Sunday, July 5, 2009

Third DCA Holds Parties Can Consent to Personal Jurisdiction by Contract - Subject to the US Constitution

In Jetbroadband WV, LLC v. MasTec North America, Inc. (3D08-3057), the Third DCA held that "pursuant to sections 685.101-.102, Florida Statutes (1989), parties to a commercial contract can, by agreement alone, confer personal jurisdiction on a Florida court."

"Rather, to determine whether long-arm jurisdiction exists, two inquiries must be made. First, a court must determine whether 'the complaint alleges sufficient jurisdictional facts to bring the action within the ambit of [section 48.193]; and if it does, the next inquiry is whether sufficient ‘minimum contacts’ are demonstrated to satisfy due process requirements'."

"Generally, an agreement alone is insufficient to confer personal jurisdiction on Florida courts. McRae v. J.D/M.D., Inc., 511 So. 2d 540 (Fla. 1987). Decided in 1987, McRae addressed only section 48.193 and determined that "[c]onspicuously absent from the long arm statute is any provision for submission to in personam jurisdiction merely by contractual agreement." Id. at 543.

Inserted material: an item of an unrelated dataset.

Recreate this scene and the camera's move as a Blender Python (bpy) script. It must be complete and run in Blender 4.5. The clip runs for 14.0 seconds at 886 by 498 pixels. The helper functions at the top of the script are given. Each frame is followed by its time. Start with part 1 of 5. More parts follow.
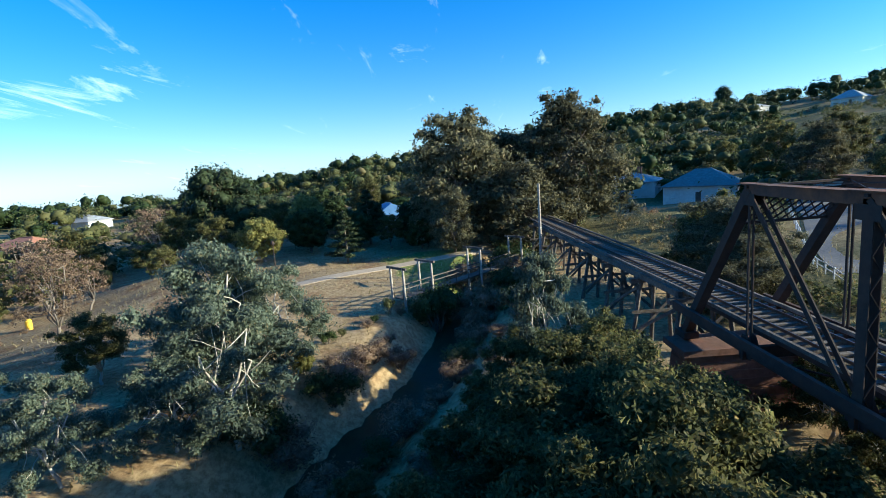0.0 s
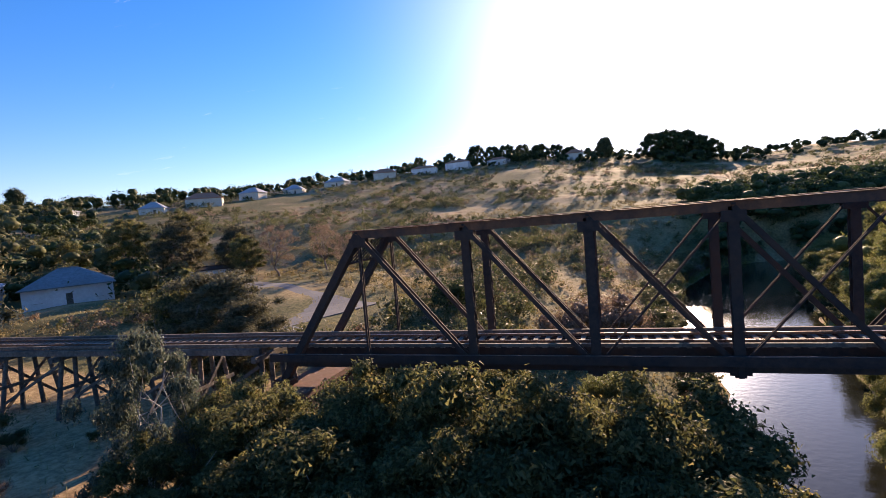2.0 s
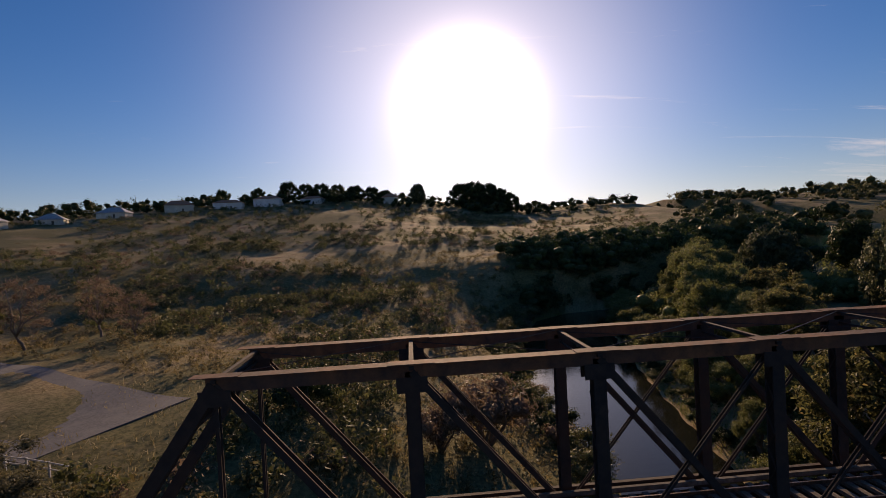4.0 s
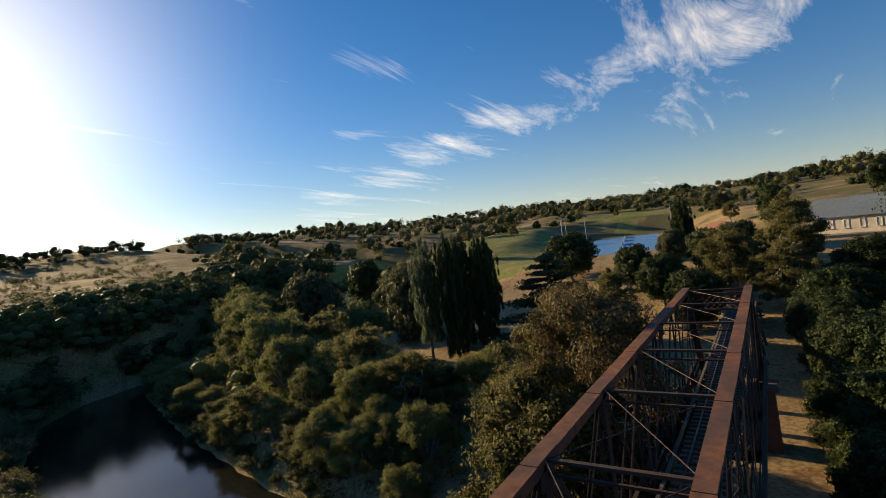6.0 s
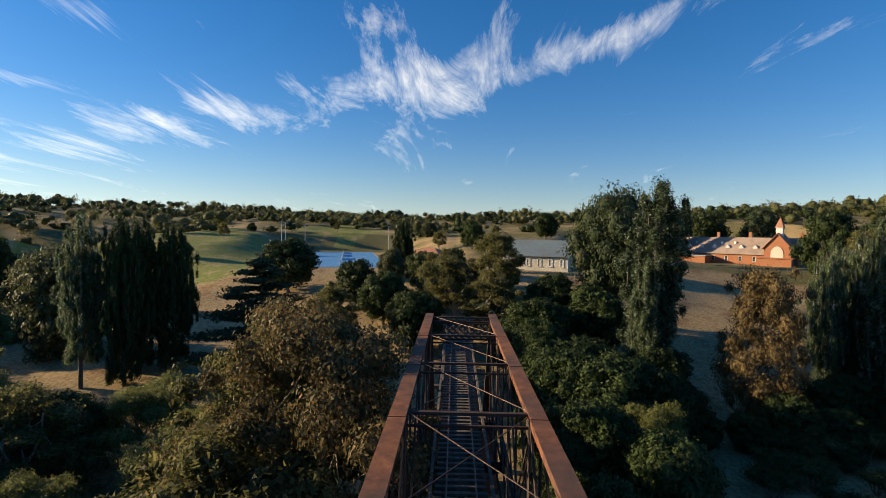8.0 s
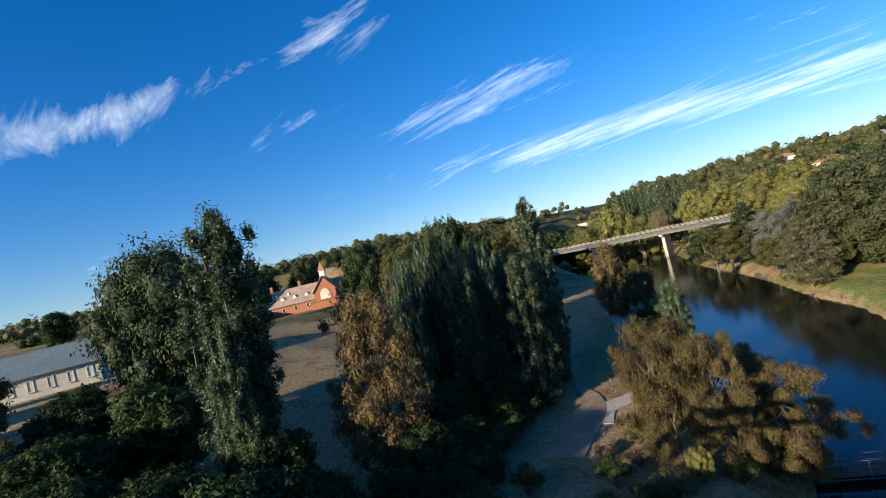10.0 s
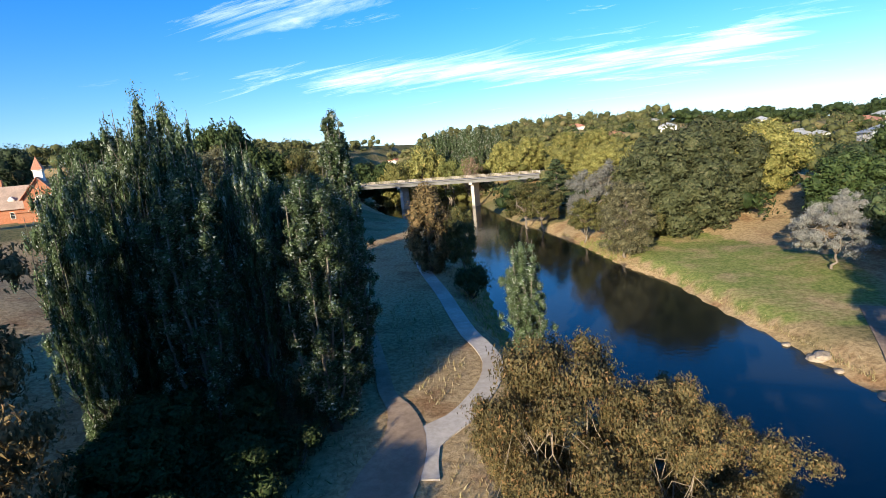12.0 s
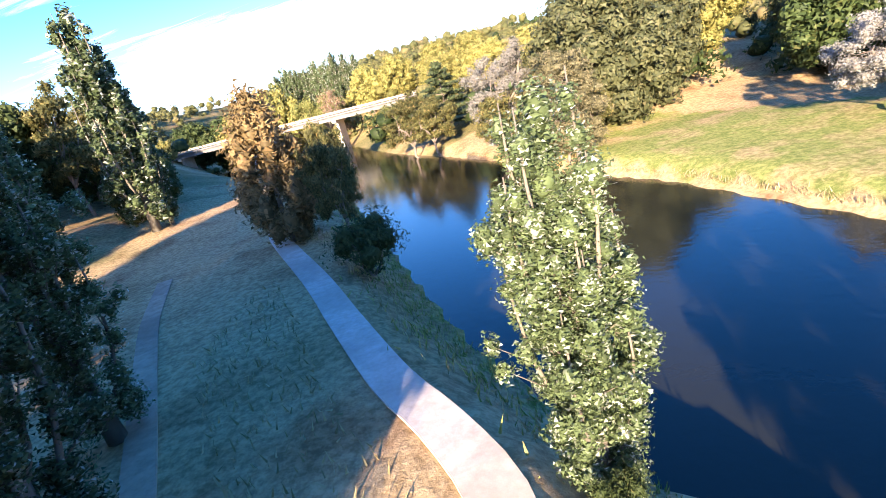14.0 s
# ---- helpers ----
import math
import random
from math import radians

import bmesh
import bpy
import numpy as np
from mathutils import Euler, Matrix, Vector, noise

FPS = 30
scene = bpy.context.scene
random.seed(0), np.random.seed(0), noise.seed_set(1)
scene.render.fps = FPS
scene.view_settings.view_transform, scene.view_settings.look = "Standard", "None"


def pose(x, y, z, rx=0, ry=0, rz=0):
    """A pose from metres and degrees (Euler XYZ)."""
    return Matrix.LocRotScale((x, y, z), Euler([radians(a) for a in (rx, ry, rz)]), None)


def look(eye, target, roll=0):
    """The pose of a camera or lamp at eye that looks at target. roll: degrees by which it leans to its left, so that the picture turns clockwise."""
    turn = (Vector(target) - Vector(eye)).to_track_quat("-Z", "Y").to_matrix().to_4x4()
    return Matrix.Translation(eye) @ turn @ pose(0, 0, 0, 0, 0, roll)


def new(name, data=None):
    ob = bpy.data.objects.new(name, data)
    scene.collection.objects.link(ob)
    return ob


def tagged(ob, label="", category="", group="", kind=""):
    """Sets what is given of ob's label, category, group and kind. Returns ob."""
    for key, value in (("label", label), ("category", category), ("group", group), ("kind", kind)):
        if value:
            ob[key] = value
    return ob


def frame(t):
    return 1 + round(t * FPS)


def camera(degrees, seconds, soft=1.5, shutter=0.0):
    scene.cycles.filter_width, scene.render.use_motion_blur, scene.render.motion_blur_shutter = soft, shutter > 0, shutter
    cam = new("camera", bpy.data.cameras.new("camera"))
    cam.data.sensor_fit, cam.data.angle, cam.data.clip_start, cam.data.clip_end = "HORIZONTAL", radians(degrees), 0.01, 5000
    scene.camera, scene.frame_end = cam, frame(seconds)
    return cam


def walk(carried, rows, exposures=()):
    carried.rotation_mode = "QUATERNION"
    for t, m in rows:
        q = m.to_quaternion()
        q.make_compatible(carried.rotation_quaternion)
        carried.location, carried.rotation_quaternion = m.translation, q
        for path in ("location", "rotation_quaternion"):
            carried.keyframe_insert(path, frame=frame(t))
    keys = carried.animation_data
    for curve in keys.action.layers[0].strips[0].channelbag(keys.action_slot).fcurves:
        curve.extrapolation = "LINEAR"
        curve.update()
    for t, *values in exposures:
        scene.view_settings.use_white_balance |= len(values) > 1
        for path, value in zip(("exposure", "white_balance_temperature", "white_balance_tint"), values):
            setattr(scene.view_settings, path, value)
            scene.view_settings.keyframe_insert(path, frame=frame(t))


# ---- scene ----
cam = camera(83.0, 14.0, 0.8)
# seconds, x, y, z, yaw, pitch, roll; x runs along the bridge, y towards the sun, water at z = 0
PATH = [
    (0, 27.48, -13.33, 19.31, 89.37, -9.48, 4.58),
    (0.5, 25.61, -18.29, 18.43, 62.23, -4.20, 8.68),
    (1, 23.67, -22.01, 17.82, 39.65, -1.67, 9.52),
    (1.5, 21.40, -24.17, 17.65, 27.11, -2.60, 7.13),
    (2, 19.15, -24.83, 17.86, 17.97, -3.68, 4.88),
    (2.5, 17.20, -24.63, 18.53, 8.24, -4.49, 8.26),
    (2.7, 16.45, -24.19, 18.91, 5.56, -4.70, 7.38),
    (4.8, 11.05, -9.70, 22.65, -17.00, 1.90, 4.00),
    (5, 10.90, -8.30, 22.95, -22.80, 1.90, 4.60),
    (5.5, 10.45, -5.00, 23.60, -39.40, 1.30, 5.20),
    (6, 11.40, -1.85, 24.00, -56.90, -1.20, 7.40),
    (6.5, 13.00, 0.47, 24.05, -66.48, -1.51, 3.67),
    (7, 15.17, 2.19, 23.91, -72.96, -1.74, 1.32),
    (7.2, 16.13, 2.71, 23.77, -75.87, -1.84, 0.60),
    (9.3, 30.95, 1.37, 21.83, -117.06, 1.18, 4.65),
    (9.5, 32.74, 0.56, 21.63, -122.83, 1.78, 6.77),
    (10, 37.11, -2.34, 21.24, -137.47, 0.89, 13.59),
    (10.5, 41.11, -6.00, 21.11, -151.92, -4.20, 20.76),
    (11, 44.24, -10.19, 21.02, -160.52, -8.07, 23.32),
    (11.5, 46.87, -15.34, 20.76, -165.60, -10.60, 20.56),
    (12, 48.96, -21.02, 20.18, -159.53, -10.45, 5.35),
    (12.5, 51.08, -27.28, 18.77, -156.89, -15.21, -2.73),
    (13, 53.33, -33.77, 17.20, -156.08, -17.25, -5.67),
    (13.5, 55.84, -40.90, 15.38, -161.15, -17.38, -1.06),
    (14, 58.31, -48.35, 13.47, -175.27, -18.87, 13.85),
]
EXPOSURES = [(0.0, 1.32, 5600, -6), (0.5, 1.55, 6500, 6), (1.0, 1.6, 6750, 10), (1.5, 1.38, 7000, 16), (2.0, 1.38, 7500, 26), (2.7, 1.2, 7500, 28), (4.8, -0.65, 9000, 24), (5.5, -0.45, 8800, 15), (6.0, 0.5, 8900, 11), (7.2, 0.65, 8700, 9), (9.5, 0.85, 6300, 3), (10.5, 0.7, 6250, 3), (11.5, 0.9, 6400, 4), (12.0, 1.3, 6250, 5), (12.5, 1.9, 6800, 14), (13.0, 2.45, 6650, 16), (13.5, 2.75, 6550, 17), (14.0, 2.75, 6850, 20)]
walk(cam, [(t, pose(x, y, z, 90 + p, r, w)) for t, x, y, z, w, p, r in PATH], EXPOSURES)

# ---------------------------------------------------------------- light
SUN_AZ, SUN_EL = radians(7.5), radians(15.0)   # east of +y, above the horizon
to_sun = Vector((math.sin(SUN_AZ) * math.cos(SUN_EL), math.cos(SUN_AZ) * math.cos(SUN_EL), math.sin(SUN_EL)))
sun = new("sun", bpy.data.lights.new("sun", "SUN"))
sun.data.energy, sun.data.angle, sun.data.color = 4.9, radians(0.53), (1.0, 0.83, 0.6)
sun.matrix_world = look((0, 0, 300), Vector((0, 0, 300)) - to_sun)

world = bpy.data.worlds.new("sky")
scene.world = world
world.use_nodes = True
wn, wl = world.node_tree.nodes, world.node_tree.links
wn.clear()


def wnode(kind, **values):
    n = wn.new(kind)
    for k, v in values.items():
        n.inputs[k].default_value = v
    return n


def wmath(op, a, b=None, c=None, clamp=False):
    n = wn.new("ShaderNodeMath")
    n.operation, n.use_clamp = op, clamp
    for i, v in enumerate((a, b, c)):
        if v is None:
            continue
        if isinstance(v, (int, float)):
            n.inputs[i].default_value = v
        else:
            wl.new(v, n.inputs[i])
    return n.outputs[0]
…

Two years after McRae was decided, the Legislature promulgated sections 685.101-.102, which are contained within the Contract Enforcement Chapter of the Commercial Relations Title of Florida Statutes. Section 685.101, titled Choice of Law, provides in pertinent part, that:

The parties to any contract, agreement, or undertaking . . . in consideration of or relating to any obligation arising out of a transaction in the aggregate not less than $250,000 . . . may, to the extent permitted under the United States Constitution, agree that the law of this state will govern such contract . . . whether or not such contract . . . bears any relation to this state.

§ 685.101(1), Fla. Stat. (1989). However, there are limits to the reach of section 685.101." See § 685.101(2), Fla. Stat. (1989)..."Otherwise stated, section 685.101 "only applies if either 1) the contract bears a substantial or reasonable relation to Florida, or 2) at least one of the parties is either a resident or citizen of Florida (if a person), or is incorporated or organized under the laws of Florida or maintains a place of business in Florida (if a business)."

The language of the statute is clear. By promulgating sections 685.101-.102, the Legislature allowed contracting parties to dispense with the more restrictive Florida long-arm limitations...In section 685.102, the Legislature, by its clear terms, granted parties the very right that McRae and its progeny found conspicuously absent in section 48.193; the right to confer personal jurisdiction by agreement.

However, the Legislature could not, and did not, dispense with the due process requirements of the United States Constitution. Instead, it made the due process requirement the sole inquiry when considering the issue of personal jurisdiction in cases governed by sections 685.101-.102. Therefore, we must still determine whether there are minimum contacts sufficient to justify the trial court’s exercise of jurisdiction over defendant.

Accordingly, under sections 685.101-.102, the parties properly conferred personal jurisdiction over each other in Florida. We affirm all other issues on appeal.